The online enhancement eliminates that back-and-forth, with its potential for delay and lost opportunity. “You see the price, you know what it is and you can buy it or you can put a bid in,” Cook said. “It frees up a lot of time.”
Ian Cook of C.E. Kiff said the new online feature allowed the company to come up with a contract price for customers year-round, instead of only within a limited-time offer. “In the past we would only offer a program to the customers for a sign-up period of one month,” he said. “If they missed the program [sign-up period] for whatever reason they were just going to pay the market price,” Cook said. “Now a customer can come in November or April and ask us for a price program and we can do it.”

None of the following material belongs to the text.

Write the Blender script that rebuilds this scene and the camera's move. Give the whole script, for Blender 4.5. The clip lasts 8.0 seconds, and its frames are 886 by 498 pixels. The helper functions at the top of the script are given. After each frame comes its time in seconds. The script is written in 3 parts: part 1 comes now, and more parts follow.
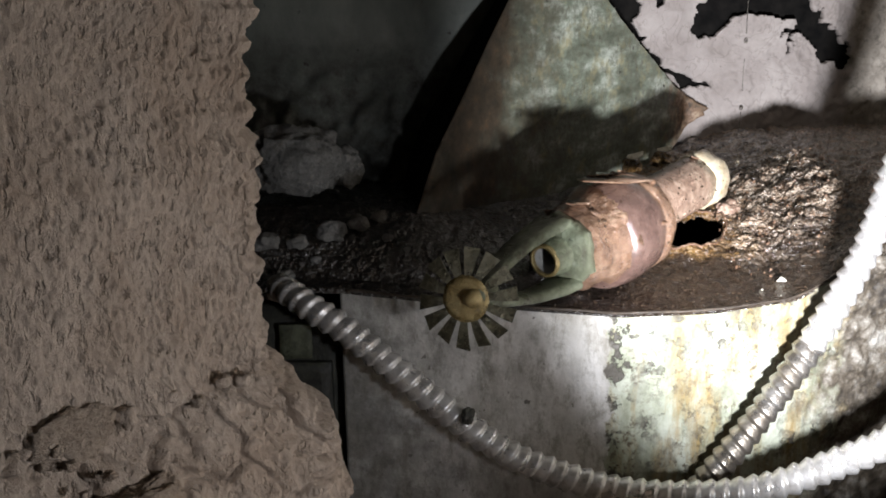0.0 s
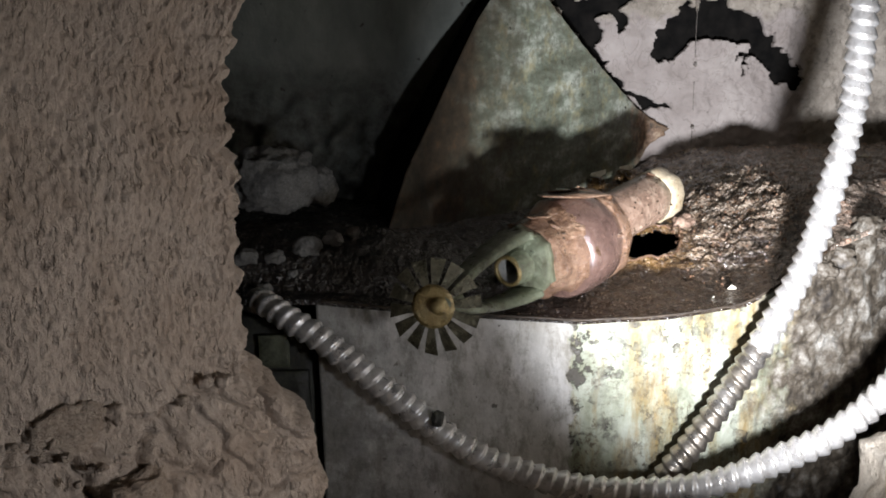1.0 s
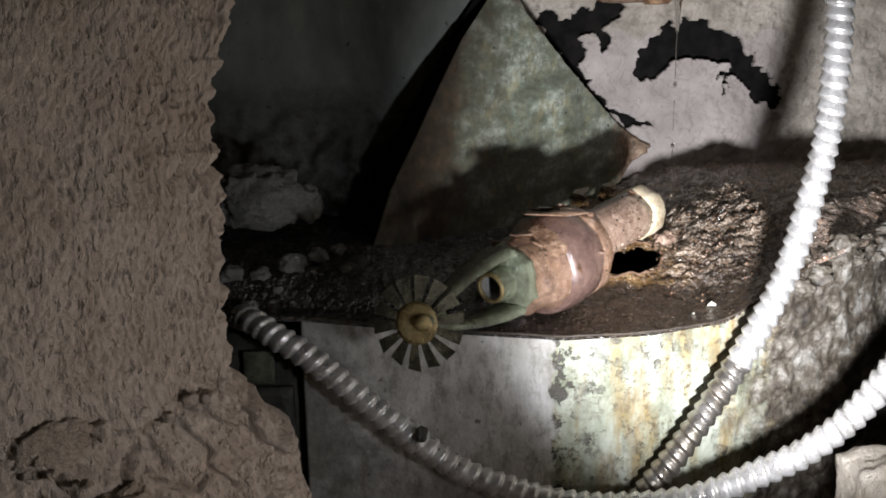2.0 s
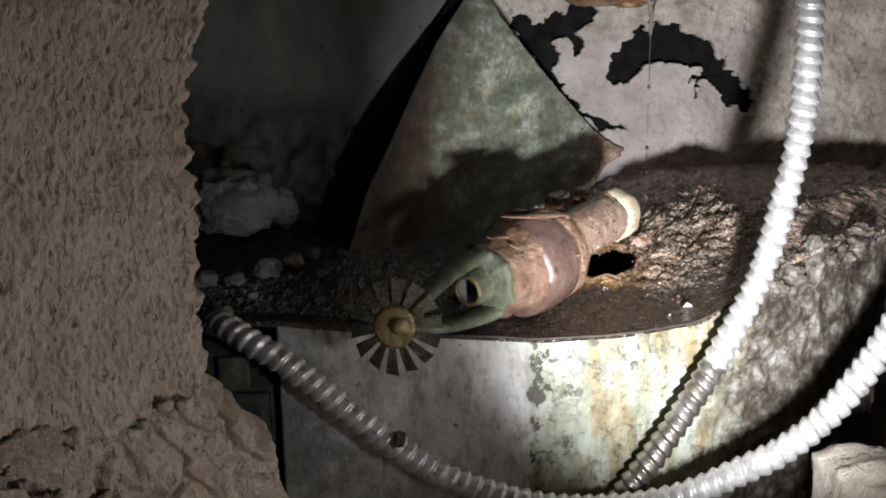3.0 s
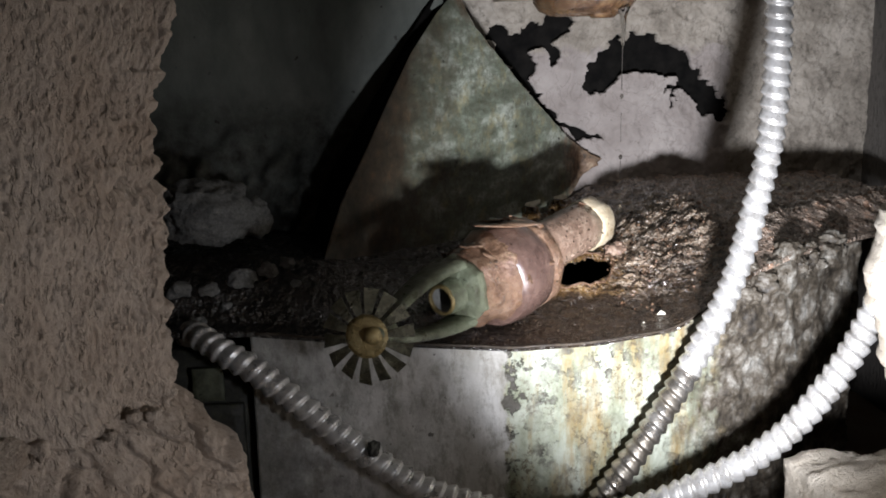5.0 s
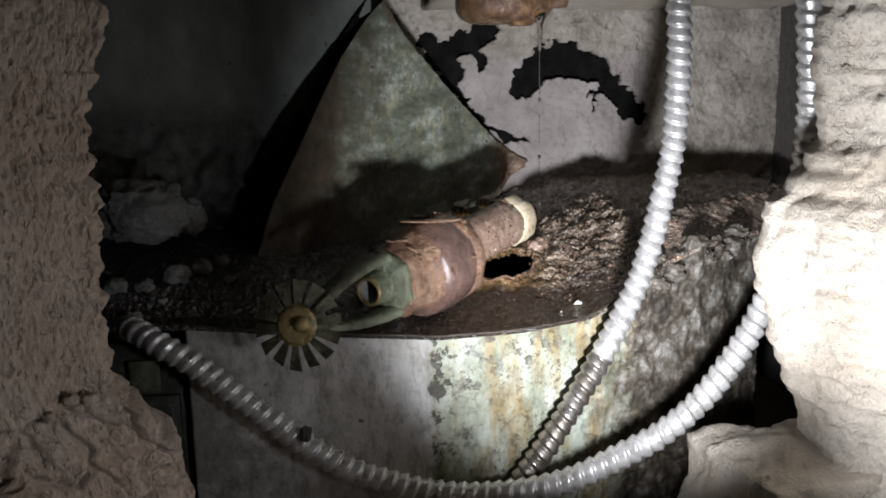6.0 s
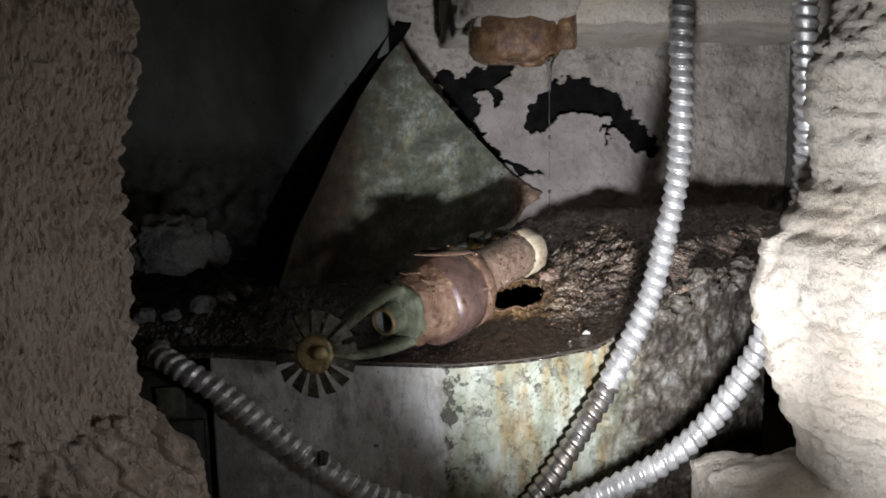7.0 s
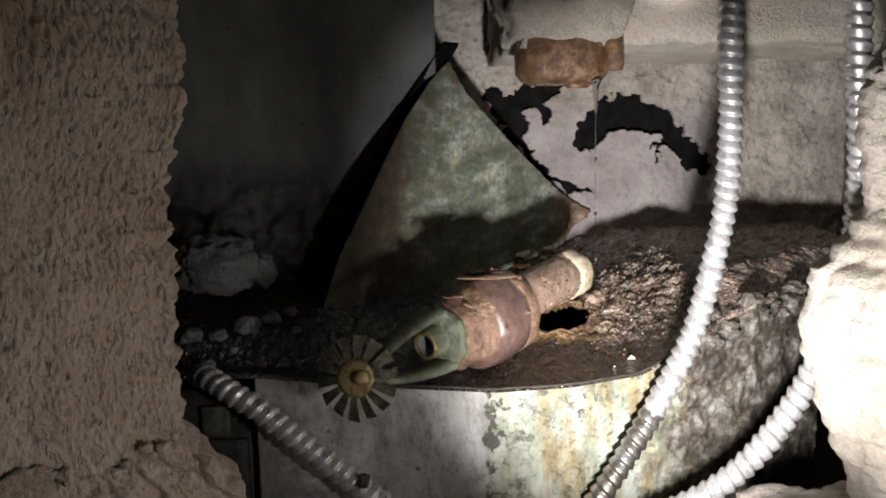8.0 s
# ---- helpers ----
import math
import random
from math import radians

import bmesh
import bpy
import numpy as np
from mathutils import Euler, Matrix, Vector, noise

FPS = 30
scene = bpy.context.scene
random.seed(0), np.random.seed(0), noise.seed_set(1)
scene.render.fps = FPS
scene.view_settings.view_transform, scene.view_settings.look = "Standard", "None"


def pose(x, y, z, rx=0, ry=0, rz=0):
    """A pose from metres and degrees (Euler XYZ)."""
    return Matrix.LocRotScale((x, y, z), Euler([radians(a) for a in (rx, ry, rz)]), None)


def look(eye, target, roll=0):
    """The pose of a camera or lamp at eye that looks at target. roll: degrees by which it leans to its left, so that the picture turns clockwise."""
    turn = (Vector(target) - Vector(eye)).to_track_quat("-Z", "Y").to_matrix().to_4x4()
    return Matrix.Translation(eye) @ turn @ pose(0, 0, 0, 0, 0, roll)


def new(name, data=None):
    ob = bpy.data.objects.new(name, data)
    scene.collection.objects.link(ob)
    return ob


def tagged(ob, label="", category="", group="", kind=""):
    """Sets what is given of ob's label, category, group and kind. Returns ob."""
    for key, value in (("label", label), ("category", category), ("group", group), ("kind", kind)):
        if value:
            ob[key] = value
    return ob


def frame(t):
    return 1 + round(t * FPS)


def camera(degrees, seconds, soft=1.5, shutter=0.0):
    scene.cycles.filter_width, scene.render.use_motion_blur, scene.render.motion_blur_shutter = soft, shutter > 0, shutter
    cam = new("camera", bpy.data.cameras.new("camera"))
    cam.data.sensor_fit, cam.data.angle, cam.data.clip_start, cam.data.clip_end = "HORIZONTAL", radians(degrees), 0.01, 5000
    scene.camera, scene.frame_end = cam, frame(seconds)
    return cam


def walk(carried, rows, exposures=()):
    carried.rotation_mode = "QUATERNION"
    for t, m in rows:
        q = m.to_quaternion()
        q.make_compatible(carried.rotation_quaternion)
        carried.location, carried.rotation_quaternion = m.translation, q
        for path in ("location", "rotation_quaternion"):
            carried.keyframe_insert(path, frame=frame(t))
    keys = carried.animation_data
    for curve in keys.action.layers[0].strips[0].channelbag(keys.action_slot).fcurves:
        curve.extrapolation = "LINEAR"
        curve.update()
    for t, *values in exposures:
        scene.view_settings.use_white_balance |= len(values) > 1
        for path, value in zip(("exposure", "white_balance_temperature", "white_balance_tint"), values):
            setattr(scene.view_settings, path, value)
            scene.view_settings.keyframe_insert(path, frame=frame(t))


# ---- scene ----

Ian Cook noted that the capability to execute small-volume forward contracts is beneficial to C.E. Kiff’s commercial diesel fuel customers as well. Those customers include off-road diesel customers, such as excavating and construction companies, and farms, and on-road diesel customers such as trucking companies.
C.E. Kiff started as a feed dealer in 1882, and expanded into gasoline, heating oil and kerosene. John Cook joined the family business in 1983, and Ian, his son, joined in 2002. C.E. Kiff’s employees include three service technicians who also install boilers and hot air furnaces. “Last year we bought two other businesses,” the elder Cook said – a Goodyear tire dealer, and a septic company.
On the fuel side, the company runs three fuel oil delivery trucks and one tractor with a tank trailer that the company uses to haul its own fuel, from a Sprague terminal in Rensselaer, N.Y.
“We were making commitments to our customers quicker than we could get commitments from our supplier on price,” Ian Cook said. “Sprague has offered us the opportunity to match our commitments” at both ends with respect to price, and to exercise greater control over volume and timing of delivery, Cook said.